El reto de convivir puede ser entendido como el reto de vivir con otros. No parece exagerado llamar reto a la convivencia, al ser bien alto el número de familias que, cada vez más, quedan disueltas por la separación y el divorcio. Familias que, aún habiendo recurrido al asesoramiento profesional para resolver sus diferencias, han llegado a una situación irreversible, tornándose la ruptura inevitable. Pero no sólo la separación evidencia la falta de estrategias para superar el reto de la convivencia, sino que luego, muchas de estas separaciones, se ejecutan por vía contenciosa, en los juzgados. Habrá, entonces, de ser designado un juez que determine, a través de un convenio regulador de la separación y divorcio, en qué va a consistir el resto de la vida de esta familia. Efectivamente, al haberse reconocido, al menos uno de ellos, plenamente incapaz para velar por el mejor interés de sus hijos, será una tercera persona, con el debido asesoramiento profesional, quien regule la separación.

            Aun a riesgo de desviarme de la intención inicial del presente artículo, recuerdo algunas consideraciones de inestimables beneficios para los hijos de padres separados. O, mejor, me quedo, por ser casi suficiente para que el menor asuma sosegadamente la separación, sólo con una de estas consideraciones: No Hacerles Decidir. Los mayores conflictos emocionales para los menores se derivan de los conflictos de lealtad, de tener que posicionarse junto a papá o junto a mamá. Hacerles Decidir tiene su lógica, si se parte de la idea de que conseguir que el niño haga lo que desea le convertirá en un adulto más feliz. Nada más lejos de la realidad. Orientar a los menores sobre lo que es mejor para ellos les dará más seguridad, al igual que reconducir sus deseos para que puedan desarrollarse plenamente y sobre todo adaptarse a las circunstancias que la vida social les va a imponer.
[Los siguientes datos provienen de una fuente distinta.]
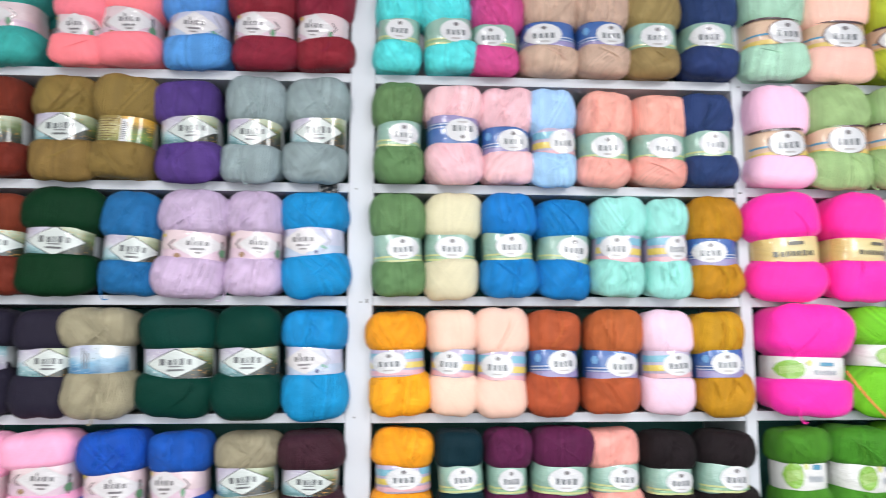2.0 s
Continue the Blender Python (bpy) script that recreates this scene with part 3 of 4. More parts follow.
BAND_WORDS = {"oval_green": "green striped paper band", "oval_lilac": "lilac-yellow paper band", "oval_blue": "blue paper band", "oval_peach": "peach paper band", "vista": "landscape-printed paper band",
              "vista_blue": "pale blue paper band", "vista_back": "yellow-green paper band", "gem_pink": "pale pink paper band", "gem_lilac": "pale lilac paper band", "gem_back": "pink barcode paper band",
              "peach_back": "peach barcode paper band", "green_back": "green barcode paper band", "red_white": "white barcode paper band", "cream_script": "cream paper band", "white_ball": "green-ball paper band",
              "white_dots": "white dotted paper band", "white_plain": "plain white paper band", "photo_white": "white photo paper band", "photo_blue": "blue photo paper band", "photo_yellow": "yellow photo paper band",
              "bow": "knotted tie", "none": "narrow bare waist"}
srng = random.Random(11)


def tube(points, radius, sides=6, smooth_steps=6):
    """A round thread along a smooth line through a few points."""
    pts = [Vector(p) for p in points]
    line = []
    for k in range(len(pts) - 1):
        a, b, c, d = pts[max(0, k - 1)], pts[k], pts[k + 1], pts[min(len(pts) - 1, k + 2)]
        for j in range(smooth_steps):
            t = j / smooth_steps
            line.append(0.5 * ((2 * b) + (c - a) * t + (2 * a - 5 * b + 4 * c - d) * t * t + (3 * b - a - 3 * c + d) * t ** 3))
    line.append(pts[-1])
    bm, rings = bmesh.new(), []
    for k, p in enumerate(line):
        way = (line[min(k + 1, len(line) - 1)] - line[max(k - 1, 0)]).normalized()
        side = way.cross(Vector((0.31, 0.2, 0.93))).normalized()
        up = side.cross(way)
        rings.append([bm.verts.new(p + radius * (math.cos(2 * math.pi * j / sides) * side + math.sin(2 * math.pi * j / sides) * up)) for j in range(sides)])
    for a, b in zip(rings, rings[1:]):
        for j in range(sides):
            bm.faces.new((a[j], a[(j + 1) % sides], b[(j + 1) % sides], b[j]))
    bm.faces.new(rings[0][::-1])
    bm.faces.new(rings[-1])
    return bm


def skein(place, turn, w, d, h, band_z, band_h, colour, kind, flip, where, crammed=False):
    """A wound skein of yarn, gathered at its waist by a printed paper band; a crammed one swells over the boards' edges."""
    top = new("yarn_skein")
    top.matrix_world = Matrix.Translation(place) @ pose(0, 0, 0, 0, 0, turn) @ pose(0, 0, 0, -srng.uniform(-1.5, 2.5), srng.uniform(-1.6, 1.6), srng.uniform(-3, 3))
    tagged(top, "%s yarn skein with %s on %s" % (colour.replace("_", " "), BAND_WORDS[kind], where), "yarn skein", "yarn skeins on the shelves")
    m = YARN_MATERIALS[colour]
    for name, me, zh, sign in (("upper_coil", srng.choice(LOBES if turn else HIGH_LOBES[2::4] + HIGH_LOBES[3::4] if crammed else HIGH_LOBES), h - band_z, 1), ("lower_coil", srng.choice(LOBES if turn else LOW_LOBES[4::6] + LOW_LOBES[5::6] if crammed else LOW_LOBES), band_z, -1)):
        ob = new(name, me)
        ob.parent = top
        fat = srng.uniform(0.98, 1.05) if turn else srng.uniform(1.0, 1.08)
        ob.matrix_basis = pose(srng.uniform(-0.0035, 0.0035), 0, band_z, 0, (0 if sign > 0 else 180) + srng.uniform(-4.5, 4.5), srng.uniform(-5, 5)) @ Matrix.Diagonal((w * fat * srng.choice((-1, 1)), d, zh, 1))
        ob.material_slots[0].link = "OBJECT"
        ob.material_slots[0].material = m
    if kind in ("bow", "none"):
        tie = part("tie", tube([(0.385 * w * math.sin(a), -0.41 * d * math.cos(a), band_z + 0.003 * math.sin(3 * a)) for a in [k * math.pi / 4 for k in range(9)]], 0.0045 if kind == "bow" else 0.002), m, top)
        if kind == "bow":
            part("loop", tube([(0, -0.45 * d, band_z), (0.014, -0.5 * d, band_z + 0.010), (0.022, -0.5 * d, band_z), (0.010, -0.5 * d, band_z - 0.006), (0, -0.46 * d, band_z)], 0.0022), m, tie)
            part("loop", tube([(0, -0.45 * d, band_z), (-0.014, -0.5 * d, band_z + 0.007), (-0.020, -0.5 * d, band_z - 0.004), (0, -0.46 * d, band_z)], 0.0022), m, tie)
            part("tail", tube([(0, -0.5 * d, band_z), (0.012, -0.56 * d, band_z - 0.03), (0.006, -0.60 * d, 0.006), (0.02, -0.64 * d, -0.024)], 0.0022), m, tie)
        return top
    slim = srng.uniform(1.02, 1.07) if kind.startswith("oval") else srng.uniform(1.0, 1.05)
    sleeve, pieces = band_meshes(kind, srng.randrange(3))
    band = new("paper_band", sleeve)
    band.parent = top
    band.matrix_basis = pose(0, 0, band_z, 0, 180 if flip else 0, 0) @ pose(0, 0, 0, 0, srng.uniform(-3.5, 3.5), 0) @ Matrix.Diagonal((w * slim, d * slim, band_h, 1))
    for name, me, tiny in pieces:
        ob = new(name, me)
        ob.parent = band
        if tiny:
            tagged(ob, kind="stuff")
    # a few loose strands over the wound ends
    if srng.random() < (0.5 if colour in SMOOTH else 0.95):
        for k in range(1 if colour in SMOOTH else srng.randint(2, 6)):
            x0, x1 = srng.uniform(-0.35, 0.35), srng.uniform(-0.35, 0.35)
            up = srng.random() < 0.5
            za, zb = (band_z + band_h * 0.5, h * 0.93) if up else (band_z - band_h * 0.5, h * 0.08)
            pts = []
            for j in range(6):
                t = j / 5
                x = x0 + (x1 - x0) * t + 0.06 * math.sin(math.pi * t)
                z = za + (zb - za) * t
                rel = abs(z - band_z) / (h - band_z if up else band_z)
                rad = 0.93 if rel < 0.33 else (1.0 if rel < 0.62 else max(0.3, math.cos(math.asin(min(0.98, (rel - 0.56) / 0.44))) ** 0.5))
                x = max(-0.42, min(0.42, x)) * rad
                pts.append((x * w, -0.5 * d * rad * max(0.05, 1 - abs(2 * x / rad) ** SECTION) ** (1 / SECTION) - 0.002, z))
            part("loose_strand", tube(pts, 0.0013, 5, 4), m, top)
    # yarn ends that stick out below or above
    if not turn and srng.random() < 0.14:
        x = srng.uniform(-0.35, 0.35) * w
        y, fall, sway = -0.5 * d - 0.001, srng.uniform(0.006, 0.018), srng.choice((-1, 1)) * srng.uniform(0.004, 0.012)
        part("loose_end", tube([(x, y + 0.006, 0.028), (x + sway * 0.4, y - 0.001, 0.012), (x + sway, y - 0.002, -fall * 0.4), (x + sway * 1.6, y - 0.003, -fall * 0.8), (x + sway * 2.4, y - 0.001, -fall * 0.7)], 0.0010, 5, 4), m, top)
    if srng.random() < 0.05:
        x, y = srng.uniform(-0.25, 0.25) * w, -0.28 * d
        part("loose_end", tube([(x - 0.008, y, h * 0.955), (x - 0.004, y - 0.002, h + 0.001), (x + 0.005, y - 0.003, h + 0.0015), (x + 0.010, y - 0.001, h * 0.96)], 0.0011, 5, 4), m, top)
    return top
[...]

El mantenimiento de los vínculos afectivos con ambos padres, obviamente siempre que ninguno de ellos sea un maltratador o cometa actos negligentes contra sus hijos, aumentará la estabilidad emocional de los menores, disminuyendo hasta en un setenta y cinco por ciento la posibilidad de que en el futuro desarrollen alteraciones emocionales. Por tanto, no basta con atender a lo que desea el menor, sino que debemos estimular una buena relación con ambos progenitores y por supuesto, con sus respectivas familias extensas.

            Al igual que con la lacra de la violencia de género, no basta con no estar a favor. Debemos pronunciarnos en contra para no ser cómplices por omisión. Sí, así es, nos convertimos en aliados del maltratador al no posicionarnos en contra de sus actos. Por tanto, aprovecho e insisto, ser un hombre no significa ser capaz de controlar a una mujer, eso sería algo muy distinto. Ser un hombre es respeto hacia cualquier persona, aceptando su libertad para tomar toda decisión, que estime oportuna, en cualquier momento de su vida.

            Una de las estrategias que podemos aprender desde la infancia para mejorar nuestra convivencia es el reconocimiento de nuestras propias emociones. Identificar cómo nos sentimos nos permite utilizar estrategias para no dejarnos llevar por nuestros impulsos. No se trata de no tener emociones, sino de que éstas nos permitan ser más efectivos. Igualmente, identificar las emociones en los demás será la base de que repitamos o eliminemos algunos de nuestros comportamientos, quedando de esta forma reforzada la conducta prosocial, base de la convivencia.

            Saber convivir, será necesario en innumerables situaciones a lo largo de la experiencia vital, entre ellas, el colegio, el trabajo, las fiestas, los deportes, los viajes… pero, claro, aprender, donde mejor se aprende, es en la familia.